>> begin INPUT

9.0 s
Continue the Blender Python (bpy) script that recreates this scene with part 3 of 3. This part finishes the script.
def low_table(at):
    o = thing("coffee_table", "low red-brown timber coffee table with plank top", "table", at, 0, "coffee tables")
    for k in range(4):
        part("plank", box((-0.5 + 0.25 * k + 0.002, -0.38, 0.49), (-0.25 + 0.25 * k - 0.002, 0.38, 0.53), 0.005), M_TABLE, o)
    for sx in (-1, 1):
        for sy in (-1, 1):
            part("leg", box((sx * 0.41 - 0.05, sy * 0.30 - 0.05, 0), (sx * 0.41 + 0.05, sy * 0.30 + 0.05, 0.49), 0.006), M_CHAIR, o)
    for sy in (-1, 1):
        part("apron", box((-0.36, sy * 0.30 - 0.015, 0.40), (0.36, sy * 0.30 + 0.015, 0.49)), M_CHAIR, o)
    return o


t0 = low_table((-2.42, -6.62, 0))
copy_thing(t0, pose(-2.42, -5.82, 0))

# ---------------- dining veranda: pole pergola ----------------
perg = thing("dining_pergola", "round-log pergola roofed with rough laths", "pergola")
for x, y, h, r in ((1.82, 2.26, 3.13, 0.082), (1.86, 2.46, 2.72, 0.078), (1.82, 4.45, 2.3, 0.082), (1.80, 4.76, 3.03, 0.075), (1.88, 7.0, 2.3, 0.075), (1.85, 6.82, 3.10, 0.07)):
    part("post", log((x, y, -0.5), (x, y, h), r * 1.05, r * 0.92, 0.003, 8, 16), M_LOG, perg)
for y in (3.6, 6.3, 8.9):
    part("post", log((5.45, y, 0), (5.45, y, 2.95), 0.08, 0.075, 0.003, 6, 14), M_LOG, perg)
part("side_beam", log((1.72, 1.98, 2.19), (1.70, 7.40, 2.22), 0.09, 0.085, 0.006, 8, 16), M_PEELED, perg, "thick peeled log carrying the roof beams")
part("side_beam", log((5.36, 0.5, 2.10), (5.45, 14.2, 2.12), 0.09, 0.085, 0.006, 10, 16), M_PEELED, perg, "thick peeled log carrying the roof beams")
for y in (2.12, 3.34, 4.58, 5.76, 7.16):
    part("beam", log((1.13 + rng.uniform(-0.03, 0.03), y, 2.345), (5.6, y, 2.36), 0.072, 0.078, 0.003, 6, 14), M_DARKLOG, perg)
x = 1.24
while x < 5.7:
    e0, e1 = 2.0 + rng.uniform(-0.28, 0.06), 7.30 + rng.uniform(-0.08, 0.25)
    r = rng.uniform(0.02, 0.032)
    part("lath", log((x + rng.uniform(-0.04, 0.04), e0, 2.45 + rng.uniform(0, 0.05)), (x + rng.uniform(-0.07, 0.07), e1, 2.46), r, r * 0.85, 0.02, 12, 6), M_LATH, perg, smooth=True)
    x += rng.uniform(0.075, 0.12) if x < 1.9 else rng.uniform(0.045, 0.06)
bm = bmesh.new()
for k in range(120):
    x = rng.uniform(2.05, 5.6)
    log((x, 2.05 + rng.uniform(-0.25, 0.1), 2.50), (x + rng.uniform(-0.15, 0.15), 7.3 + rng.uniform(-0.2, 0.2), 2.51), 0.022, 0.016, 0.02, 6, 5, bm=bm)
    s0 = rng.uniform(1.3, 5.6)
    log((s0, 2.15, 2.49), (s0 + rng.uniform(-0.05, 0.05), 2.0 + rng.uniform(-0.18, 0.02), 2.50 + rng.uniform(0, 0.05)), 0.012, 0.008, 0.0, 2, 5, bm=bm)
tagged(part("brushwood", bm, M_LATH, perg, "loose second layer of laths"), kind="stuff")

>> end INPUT
>> begin INPUT

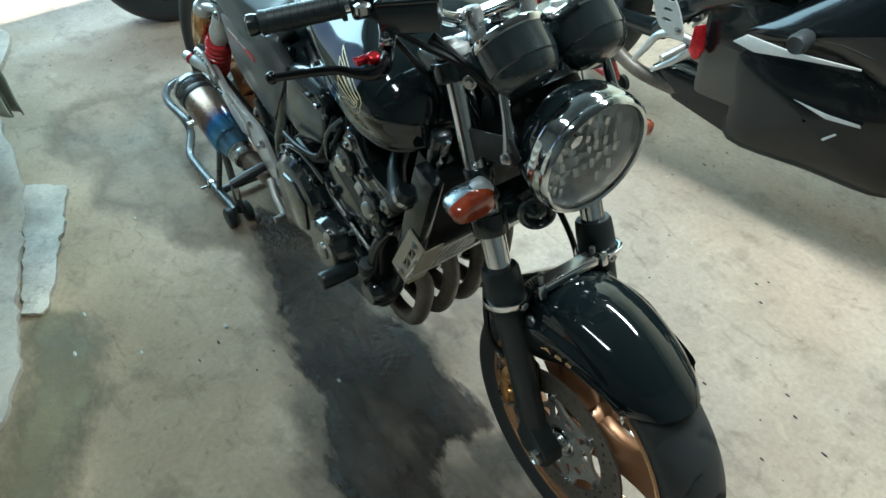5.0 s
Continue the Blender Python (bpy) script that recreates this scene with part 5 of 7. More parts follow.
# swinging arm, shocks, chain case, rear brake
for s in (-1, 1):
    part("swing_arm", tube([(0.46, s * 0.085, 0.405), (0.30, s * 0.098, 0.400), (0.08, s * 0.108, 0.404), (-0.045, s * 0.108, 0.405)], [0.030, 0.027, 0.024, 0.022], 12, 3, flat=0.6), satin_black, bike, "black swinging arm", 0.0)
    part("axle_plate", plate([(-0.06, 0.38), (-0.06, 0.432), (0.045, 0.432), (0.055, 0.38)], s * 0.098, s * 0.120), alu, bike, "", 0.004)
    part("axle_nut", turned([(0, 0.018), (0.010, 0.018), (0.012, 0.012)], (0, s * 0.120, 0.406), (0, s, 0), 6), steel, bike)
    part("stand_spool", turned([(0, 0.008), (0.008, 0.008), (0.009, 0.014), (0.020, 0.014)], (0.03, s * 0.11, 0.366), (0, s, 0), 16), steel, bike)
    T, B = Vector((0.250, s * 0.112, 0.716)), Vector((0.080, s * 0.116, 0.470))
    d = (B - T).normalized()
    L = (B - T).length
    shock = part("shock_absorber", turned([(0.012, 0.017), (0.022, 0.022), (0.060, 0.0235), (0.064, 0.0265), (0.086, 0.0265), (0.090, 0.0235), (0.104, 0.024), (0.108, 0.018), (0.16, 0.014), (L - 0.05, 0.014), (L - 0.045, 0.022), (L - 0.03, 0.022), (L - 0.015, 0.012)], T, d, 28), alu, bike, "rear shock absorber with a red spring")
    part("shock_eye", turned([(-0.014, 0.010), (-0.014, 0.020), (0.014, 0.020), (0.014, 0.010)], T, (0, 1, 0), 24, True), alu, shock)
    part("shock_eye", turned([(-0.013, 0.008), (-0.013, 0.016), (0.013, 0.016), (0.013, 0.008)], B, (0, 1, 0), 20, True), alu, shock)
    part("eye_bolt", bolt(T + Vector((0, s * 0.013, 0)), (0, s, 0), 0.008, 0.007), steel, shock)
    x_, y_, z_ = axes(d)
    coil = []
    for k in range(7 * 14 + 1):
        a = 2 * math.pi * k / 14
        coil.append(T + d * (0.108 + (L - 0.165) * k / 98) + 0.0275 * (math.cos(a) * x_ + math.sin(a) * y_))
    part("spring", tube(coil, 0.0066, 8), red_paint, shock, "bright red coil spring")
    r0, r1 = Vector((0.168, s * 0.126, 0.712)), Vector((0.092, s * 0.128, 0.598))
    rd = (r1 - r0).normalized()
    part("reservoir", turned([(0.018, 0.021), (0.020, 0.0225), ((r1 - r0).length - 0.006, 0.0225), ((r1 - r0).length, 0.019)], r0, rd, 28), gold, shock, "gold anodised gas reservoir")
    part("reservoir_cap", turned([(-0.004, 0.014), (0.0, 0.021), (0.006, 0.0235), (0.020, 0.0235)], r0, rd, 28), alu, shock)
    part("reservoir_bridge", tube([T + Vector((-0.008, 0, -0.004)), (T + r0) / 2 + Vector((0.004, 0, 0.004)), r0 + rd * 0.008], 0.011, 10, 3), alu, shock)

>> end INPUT

(SET PROBLEM) Count the lines of these entries that hold the string "Python", and give only that number.

(THE REPLY) 2